EXCLUSIVE: SAG-AFTRA has found itself in a precarious legal position in Hollywood’s ever-expanding sex abuse scandal. For while many of the victims are members of the union, so too are many of the alleged perpetrators, and the union is taking a cautious approach to make sure it’s not on the hook for legal damages.

SAG-AFTRA acknowledges that it has a role to play in protecting members from harassment and assault in the workplace, but as national executive director David White made clear in a recent email to the union’s Los Angeles local board member Cupid Hayes that has been obtained by Deadline, it also has to protect itself from “liability in any way.”

“This is one of those extremely ‘big,’ emotionally sensitive, legally complex issues that has serious legal implications for SAG-AFTRA, as well as for several of our members, who may look to us for protection as this process unfolds,” he told Hayes on Friday in the email. “Everyone is scrutinizing each word that we communicate about the union’s position.”

David White SAG AFTRA
David White
REX/Shutterstock

White wrote that he and Duncan Crabtree-Ireland, the union’s COO and general counsel, along with outside counsel and others, “are very involved to ensure we don’t have any misstep that brings on liability in any way.”

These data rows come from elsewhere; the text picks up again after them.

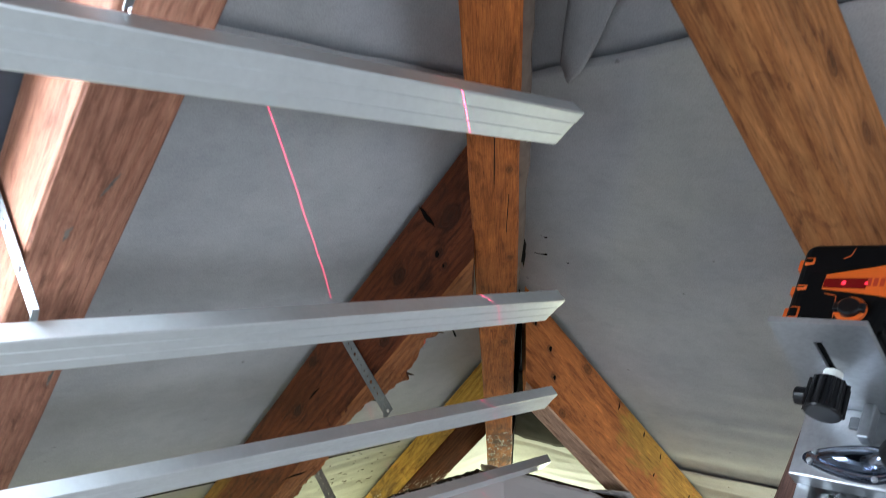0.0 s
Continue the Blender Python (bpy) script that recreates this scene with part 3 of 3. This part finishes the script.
LW0, LW1, LV0, LV1 = 0.343, 0.432, 0.397, 0.507
lower = shell(LW0, LW1, LV0, LV1, 1.608, SLIT - 0.000042, 0.016)
for v in lower.verts:
    # the housing narrows towards its foot on the ribbed side
    if v.co.x < 0.45:
        v.co.x += 0.22 * (SLIT - v.co.z)
part("lower_housing", lower, M_BLACK, laser, "black rubber housing")
part("upper_housing", shell(LW0, LW1, LV0, LV1, SLIT + 0.000042, 1.724, 0.016, 0.012), M_BLACK, laser, "black rubber housing")


def panel(pts, thick, w=None, v=None):
    """A flat plate on the front (w given) or on a side (v given); pts are (v, u) or (w, u)."""
    bm = bmesh.new()
    lo = [bm.verts.new(P(w, a, u) if w is not None else P(a, v, u)) for a, u in pts]
    hi = [bm.verts.new(P(w + thick, a, u) if w is not None else P(a, v + thick, u)) for a, u in pts]
    n = len(pts)
    bm.faces.new(lo)
    bm.faces.new(hi[::-1])
    for k in range(n):
        bm.faces.new((lo[k], hi[k], hi[(k + 1) % n], lo[(k + 1) % n]))
    return bm


FW = LW1
part("front_wedge", panel([(0.4735, 1.660), (0.4725, 1.678), (0.4010, 1.694), (0.4060, 1.652)], 0.0025, w=FW - 0.001), M_ORANGE, laser, "orange plastic front wedge")
win = part("beam_window", panel([(0.4725, 1.661), (0.4720, 1.672), (0.432, 1.673), (0.432, 1.6605)], 0.0012, w=FW + 0.0015), M_REDGLASS, laser, "dark red glass beam window")
for v, r in ((0.453, 0.0022), (0.432, 0.0014)):
    part("glow_spot", rod(r, P(FW + 0.0025, v, 1.6665), P(FW + 0.0032, v, 1.6665), 12), M_REDGLOW, win, "glowing red laser spot")
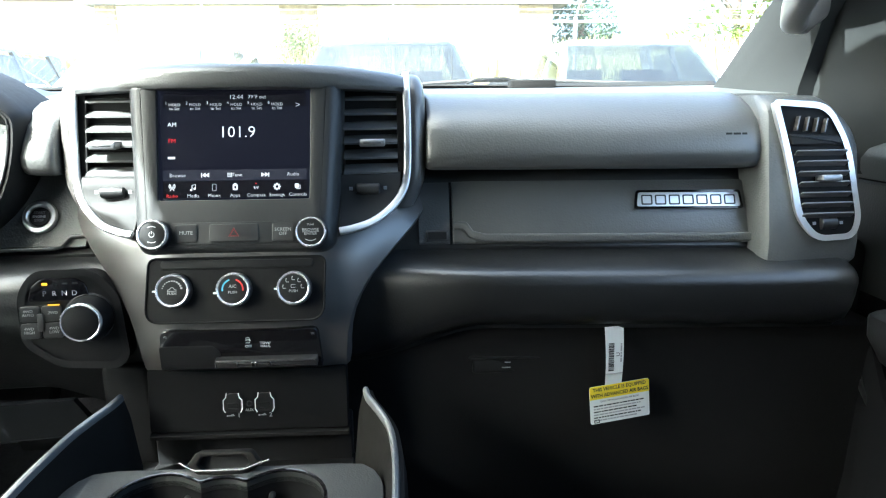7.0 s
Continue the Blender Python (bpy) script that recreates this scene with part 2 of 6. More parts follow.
def plate_with_hole(outer, inner, w0, w1, edge=0.002):
    """A plate between two outlines with as many points; both front edges are eased."""
    bm = bmesh.new()
    co, ci = Vector((sum(p[0] for p in outer) / len(outer), sum(p[1] for p in outer) / len(outer))), None

    def at(pts, w, shrink=0.0):
        out = []
        n = len(pts)
        for i, p in enumerate(pts):
            d = Vector(pts[(i + 1) % n]) - Vector(pts[i - 1])
            q = Vector((d.y, -d.x)).normalized() if d.length > 1e-9 else Vector((0, 0))
            out.append(bm.verts.new((p[0] - q.x * shrink, p[1] - q.y * shrink, w)))
        return out

    rows = [at(outer, w0), at(outer, w1 - edge), at(outer, w1 - edge * 0.3, edge * 0.3), at(outer, w1, edge),
            at(inner, w1, -edge), at(inner, w1 - edge * 0.3, -edge * 0.3), at(inner, w1 - edge), at(inner, w0)]
    for a, b in zip(rows, rows[1:] + rows[:1]):
        ring_faces(bm, a, b)
    return bm


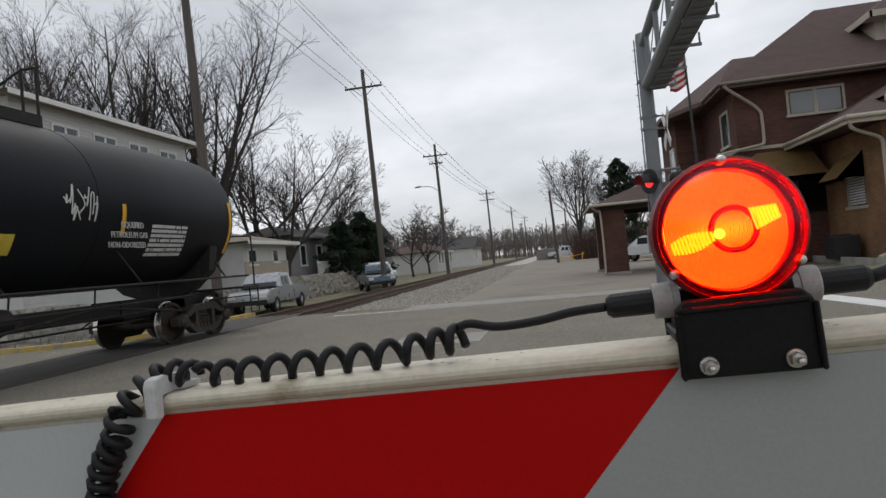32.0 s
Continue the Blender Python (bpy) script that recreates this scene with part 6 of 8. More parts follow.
# awnings
def awning(parent, x0, x1, y0, y1, z_hi, z_lo, along):
    bm = bmesh.new()
    n = 14
    pts = []
    if along == "y":  # hung on a wall that faces -x, from y0 to y1; x1 at the wall
        face(bm, [(x1, y0, z_hi), (x0, y0, z_lo), (x0, y1, z_lo), (x1, y1, z_hi)])
        face(bm, [(x1, y0, z_hi), (x1, y0, z_lo), (x0, y0, z_lo)])
        face(bm, [(x1, y1, z_hi), (x0, y1, z_lo), (x1, y1, z_lo)])
        for k in range(n):
            a, b = y0 + (y1 - y0) * k / n, y0 + (y1 - y0) * (k + 1) / n
            face(bm, [(x0, a, z_lo), (x0, b, z_lo), (x0, b - (b - a) * 0.2, z_lo - 0.16), (x0, a + (b - a) * 0.2, z_lo - 0.16)])
    else:
        xh, ym = x0 + 1.9, (y0 + y1) / 2
        face(bm, [(xh, y1, z_hi), (x0 + 0.55, y0, z_lo), (x1, y0, z_lo), (x1, y1, z_hi)])
        face(bm, [(xh, y1, z_hi), (x0 + 0.12, ym, z_lo), (x0 + 0.55, y0, z_lo)])
        face(bm, [(xh, y1, z_hi), (x0, y1, z_lo), (x0 + 0.12, ym, z_lo)])
        face(bm, [(x1, y1, z_hi), (x1, y0, z_lo), (x1, y1, z_lo)])
        for k in range(n):
            a, b = x0 + 0.55 + (x1 - x0 - 0.55) * k / n, x0 + 0.55 + (x1 - x0 - 0.55) * (k + 1) / n
            face(bm, [(a, y0, z_lo), (b, y0, z_lo), (b - (b - a) * 0.2, y0, z_lo - 0.16), (a + (b - a) * 0.2, y0, z_lo - 0.16)])
    geom = bmesh.ops.solidify(bm, geom=list(bm.faces), thickness=0.015)
    return part("awning", bm, M_CANVAS, parent, "tan canvas awning with a scalloped edge")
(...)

Hayes wrote to White last week with questions about tomorrow’s panel discussion on sexual harassment in the workplace, which will be led by SAG-AFTRA President Gabrielle Carteris and attorney Gloria Allred, who represents several of Harvey Weinstein’s accusers. His response, Hayes said, is indicative of a union that appears more concerned about protecting itself than its members.

“Unions have the right to protect themselves,” she told Deadline, “but for far too long, this union has allowed itself to be victimized by the status quo. The interests of the membership, at many times, are at odds with what is best for the protection of this entity that is SAG-AFTRA. And nothing makes that more obvious than this email from David White. It’s past time that the national board do what’s right for the membership. A union cannot take action if it’s full of fear. A union is supposed to be fearless. That’s why we have them; to protect us when we are too afraid to protect ourselves.”

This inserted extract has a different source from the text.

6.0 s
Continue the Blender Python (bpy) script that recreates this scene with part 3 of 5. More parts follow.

The union, White said in his email to Hayes, has been flooded with questions from reporters from all over the world who want to know what SAG-AFTRA’s position is and what it’s doing about the growing scandal.

“Because there is international, national and industrywide press that has aggressively pursued SAG-AFTRA to learn what we are doing,” he wrote, “we are managing this in a uniform way throughout the union, at least for now. That is to ensure that we are delivering a uniform message to our members, to industry partners who we are working with (DGA, WGA, Association of Talent Agents etc.), and to the world about the role our union has to play.”

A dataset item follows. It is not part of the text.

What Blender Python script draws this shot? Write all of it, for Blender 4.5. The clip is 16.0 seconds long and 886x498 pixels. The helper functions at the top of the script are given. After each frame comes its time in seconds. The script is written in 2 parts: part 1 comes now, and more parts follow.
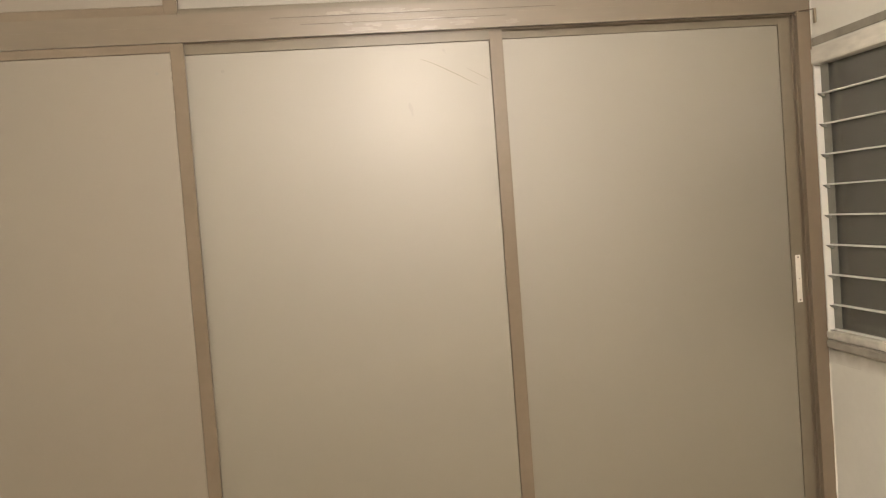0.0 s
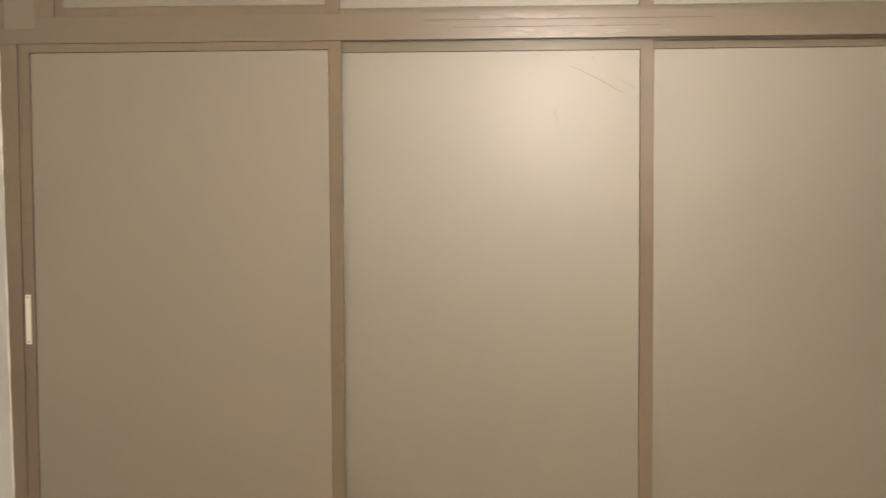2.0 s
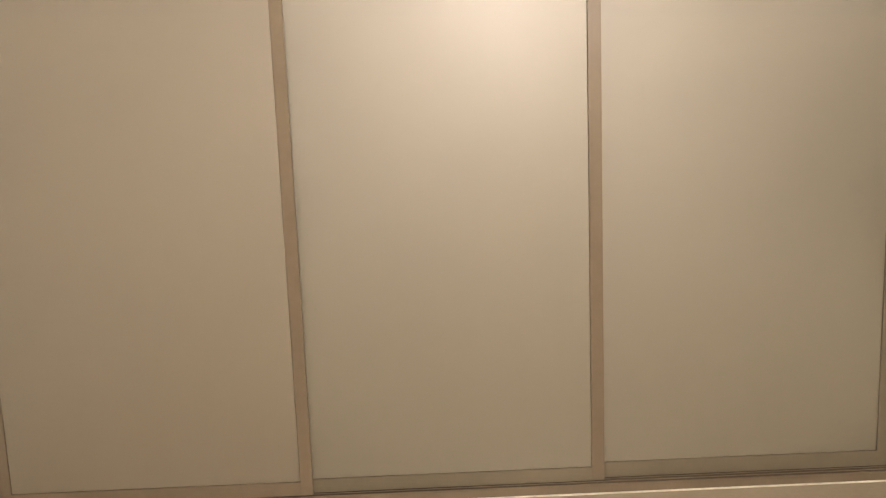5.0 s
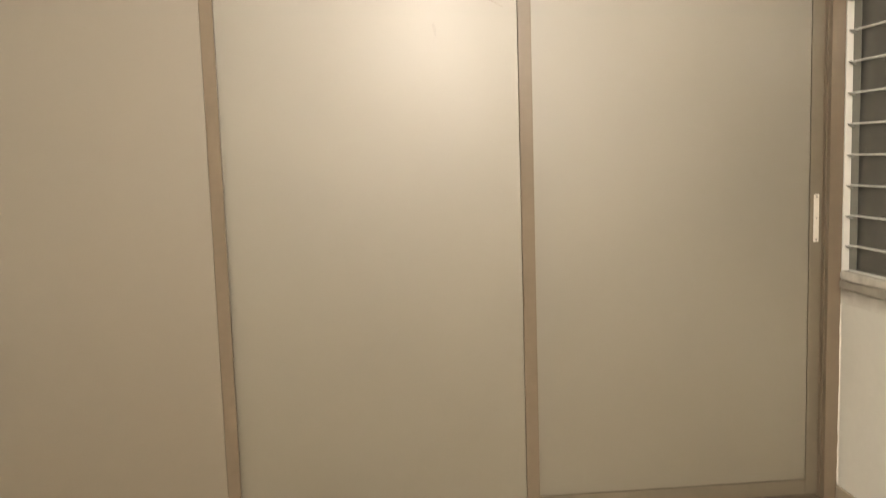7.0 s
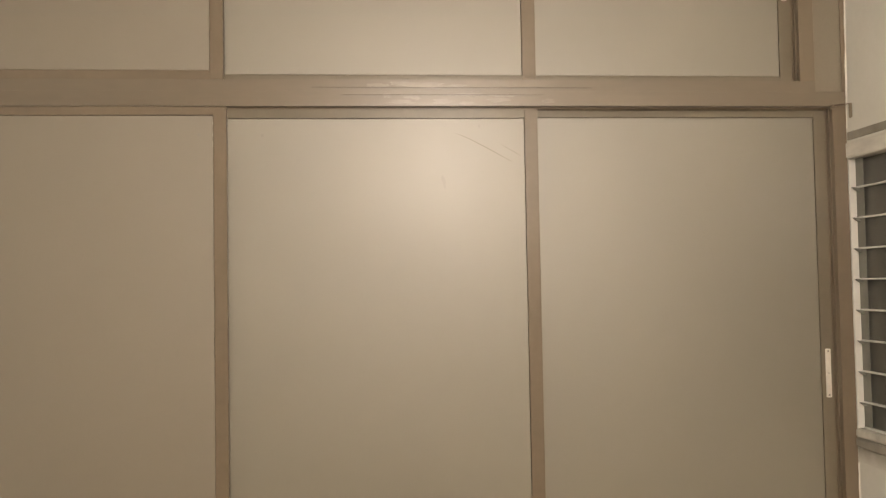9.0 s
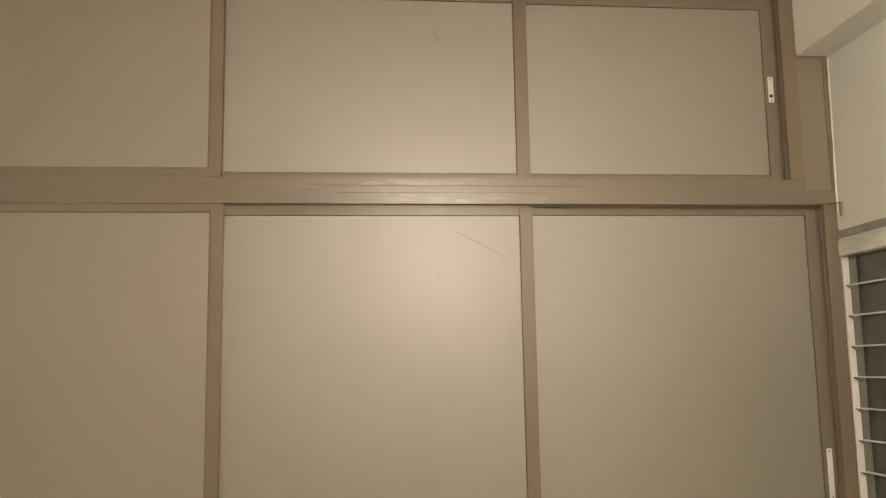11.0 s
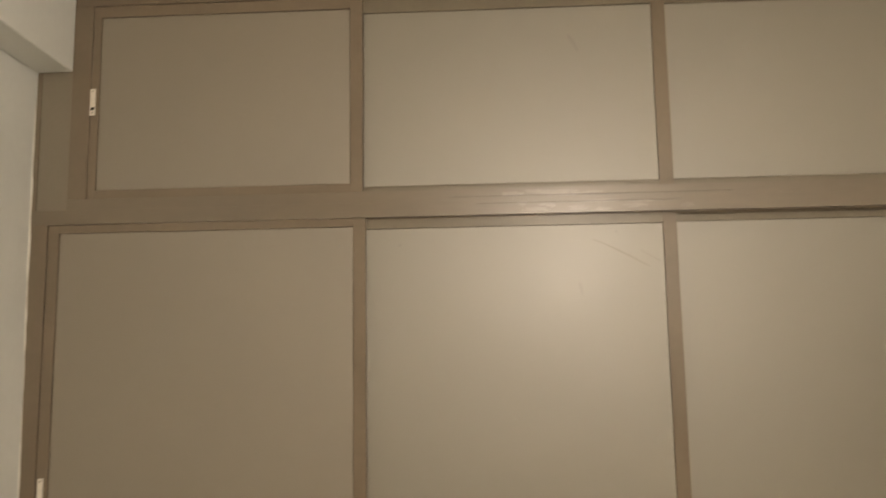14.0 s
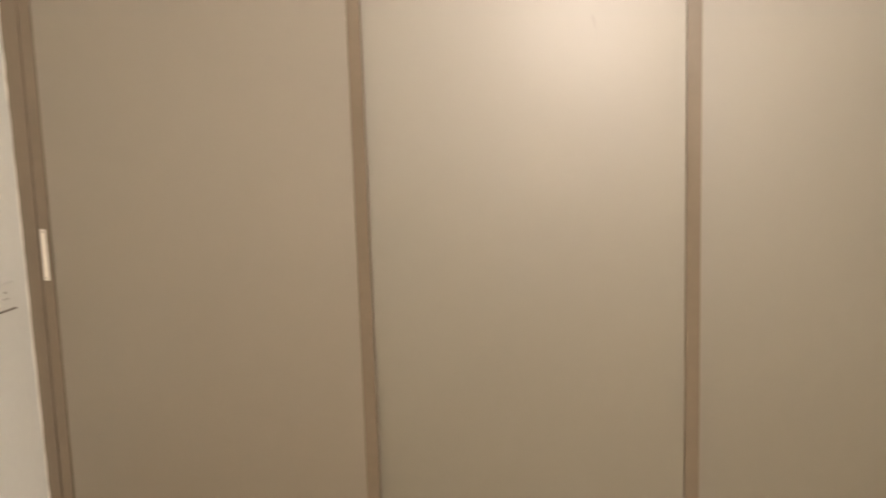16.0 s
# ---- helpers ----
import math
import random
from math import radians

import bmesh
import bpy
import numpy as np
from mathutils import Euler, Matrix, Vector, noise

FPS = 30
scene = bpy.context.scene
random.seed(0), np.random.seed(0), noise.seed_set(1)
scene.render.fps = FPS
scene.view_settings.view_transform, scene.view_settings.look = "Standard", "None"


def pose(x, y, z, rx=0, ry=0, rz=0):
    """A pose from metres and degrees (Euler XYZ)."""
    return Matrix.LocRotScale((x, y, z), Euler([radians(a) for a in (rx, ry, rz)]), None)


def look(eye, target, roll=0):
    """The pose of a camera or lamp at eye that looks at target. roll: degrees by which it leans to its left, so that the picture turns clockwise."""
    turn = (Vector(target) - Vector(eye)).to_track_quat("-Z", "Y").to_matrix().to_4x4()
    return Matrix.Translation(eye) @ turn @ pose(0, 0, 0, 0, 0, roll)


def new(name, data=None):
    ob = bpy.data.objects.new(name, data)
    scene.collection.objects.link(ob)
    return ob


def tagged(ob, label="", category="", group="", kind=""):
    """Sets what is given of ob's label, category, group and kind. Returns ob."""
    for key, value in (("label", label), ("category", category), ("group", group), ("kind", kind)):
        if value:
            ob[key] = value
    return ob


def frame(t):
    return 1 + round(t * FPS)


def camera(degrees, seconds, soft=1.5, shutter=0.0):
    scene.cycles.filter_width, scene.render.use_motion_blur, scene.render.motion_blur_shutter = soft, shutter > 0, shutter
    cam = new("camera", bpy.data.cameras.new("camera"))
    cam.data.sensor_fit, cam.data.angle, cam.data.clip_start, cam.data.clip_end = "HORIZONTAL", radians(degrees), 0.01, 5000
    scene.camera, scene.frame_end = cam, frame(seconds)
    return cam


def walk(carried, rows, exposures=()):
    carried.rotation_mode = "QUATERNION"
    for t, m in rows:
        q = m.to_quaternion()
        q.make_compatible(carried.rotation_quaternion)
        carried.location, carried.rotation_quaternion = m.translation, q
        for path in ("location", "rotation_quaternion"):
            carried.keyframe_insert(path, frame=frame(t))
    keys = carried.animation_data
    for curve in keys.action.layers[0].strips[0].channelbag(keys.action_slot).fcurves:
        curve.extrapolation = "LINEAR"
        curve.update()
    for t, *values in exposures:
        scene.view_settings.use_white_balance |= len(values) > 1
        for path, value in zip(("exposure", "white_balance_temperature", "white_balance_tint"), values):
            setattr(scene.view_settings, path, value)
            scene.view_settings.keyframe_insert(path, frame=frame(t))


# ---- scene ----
cam = camera(55.0, 16.0, soft=1.2, shutter=0.5)
PATH = [
    (0, (-0.028, -2.98, 1.466), (0.212, -0.996, 1.385), -4.3),
    (0.5, (-0.01, -2.988, 1.475), (0.194, -1.0, 1.385), -3.5),
    (1, (-0.015, -2.999, 1.483), (0.11, -1.004, 1.415), -1.4),
    (1.5, (-0.019, -3.005, 1.488), (0.01, -1.006, 1.433), -0.3),
    (2, (-0.045, -3.015, 1.49), (-0.109, -1.017, 1.412), -0.3),
    (2.5, (-0.059, -3.008, 1.489), (-0.206, -1.016, 1.379), -0.1),
    (3, (-0.059, -2.996, 1.48), (-0.241, -1.01, 1.324), -0.2),
    (3.5, (-0.044, -3.002, 1.467), (-0.166, -1.02, 1.234), -0.6),
    (4, (-0.037, -3.01, 1.454), (-0.07, -1.032, 1.161), -1.6),
    (4.2, (-0.035, -3.009, 1.451), (-0.044, -1.034, 1.136), -1.8),
    (6.3, (0.018, -3.042, 1.404), (0.097, -1.065, 1.109), -2.6),
    (6.5, (0.025, -3.036, 1.401), (0.134, -1.06, 1.11), -2.7),
    (6.7, (0.026, -3.032, 1.402), (0.171, -1.057, 1.122), -2.6),
    (7, (0.013, -3.022, 1.404), (0.178, -1.041, 1.184), -1.8),
    (7.5, (-0.008, -3.015, 1.417), (0.177, -1.026, 1.316), -1.0),
    (8, (-0.013, -3.005, 1.437), (0.169, -1.013, 1.425), -0.8),
    (8.5, (-0.013, -3.004, 1.466), (0.163, -1.012, 1.505), -0.9),
    (9, (-0.009, -2.993, 1.483), (0.164, -1.003, 1.562), -1.0),
    (9.5, (-0.008, -2.995, 1.489), (0.177, -1.008, 1.629), -1.1),
    (9.7, (-0.007, -2.992, 1.491), (0.19, -1.01, 1.668), -1.2),
    (11.8, (-0.035, -2.984, 1.55), (0.153, -1.014, 1.844), -0.4),
    (12, (-0.036, -2.983, 1.552), (0.151, -1.014, 1.854), -0.2),
    (12.5, (-0.042, -2.991, 1.565), (0.126, -1.023, 1.88), -0.2),
    (13, (-0.057, -2.994, 1.572), (0.065, -1.027, 1.913), -0.4),
    (13.5, (-0.067, -2.994, 1.578), (-0.057, -1.023, 1.915), -0.8),
    (14, (-0.073, -2.977, 1.568), (-0.172, -1.0, 1.849), -0.9),
    (14.5, (-0.042, -2.965, 1.565), (-0.316, -0.989, 1.707), -0.6),
    (15, (-0.023, -2.935, 1.543), (-0.401, -0.972, 1.504), -0.6),
    (15.5, (-0.03, -2.884, 1.507), (-0.37, -0.92, 1.34), -1.2),
    (16, (-0.025, -2.826, 1.485), (-0.182, -0.849, 1.226), -1.8),
]
EXPOSURES = [
    (0.0, 0.15, 6600, 10), (0.5, 0.20, 6600, 11), (1.0, 0.10, 6600, 11), (1.5, 0.04, 6600, 11), (2.5, 0.06, 6650, 12), (3.5, 0.22, 6650, 13), (4.2, 0.28, 6750, 13), (6.3, 0.36, 6600, 10),
    (7.2, 0.30, 6550, 8), (7.5, 0.20, 6570, 9), (8.0, 0.09, 6600, 10), (8.6, -0.07, 6700, 11), (9.7, -0.16, 6800, 11), (12.0, -0.33, 6950, 9), (13.0, -0.41, 6950, 9), (13.5, -0.45, 6950, 9), (14.5, -0.45, 6900, 9),
    (15.2, 0.12, 6600, 13), (16.0, 0.21, 6650, 13),
]
walk(cam, [(t, look(eye, target, roll)) for t, eye, target, roll in PATH], EXPOSURES)

# ---- world and lamp ----
world = bpy.data.worlds.new("night_sky")
world.use_nodes = True
world.node_tree.nodes["Background"].inputs[0].default_value = (0.010, 0.012, 0.016, 1)
world.node_tree.nodes["Background"].inputs[1].default_value = 1.0
scene.world = world

BULB_PLACE = (0.53, -3.28, 2.33)
BULB_STRENGTH = 1800.0
BULB_COLOUR = (1.0, 0.885, 0.80, 1)

# ---- plan, metres ----
XL, XR = -1.730, 1.761          # side walls
YB, YN = -3.45, 0.64            # wall behind the camera, wall behind the wardrobe
ZC = 2.995                      # ceiling
BEAM_Z = 2.689                  # underside of the side beams
BEAM_L, BEAM_R = -1.592, 1.642  # inner faces of the side beams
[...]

The panel discussion is being held, White wrote, because the union “opted to seize an opportunity to showcase the fact that SAG-AFTRA is, in fact, taking steps to protect our members during this turbulent time. Providing a forum for education and empowerment is well within existing policy and therefore a good first step.”

The union recently put out a statement deploring disgraced producer Harvey Weinstein’s “abhorrent and unacceptable” behavior towards women, and has urged its members to call its hotline (1-844-Safer Set) to report harassment and inappropriate or aggressive behavior on the set.

It also got producers to establish a “mandatory online harassment prevention training program for stunt coordinators” during its recent negotiations for a new film and TV contract.

SAG-AFTRA’s website states that it is “committed to ensuring that its members have the opportunity to work in environments that are free of unlawful discrimination, harassment and any other form of inappropriate workplace behavior.”

But in 2015, the union also threatened to sue filmmaker Amy Berg and attempted to suppress factual and accurate information contained in An Open Secret, her controversial documentary about the sexual abuse of child performers – including a demand that she remove “all references” to SAG-AFTRA in the film – a demand she refused.

In 2012, SAG-AFTRA lent its support to the Child Performer Protection Act. Signed by California Gov. Jerry Brown later that year, the law is designed to protect child actors from registered sex offenders and requires managers, acting coaches, publicists and photographers who regularly work with child performers to be fingerprinted and their names to be entered into a searchable database.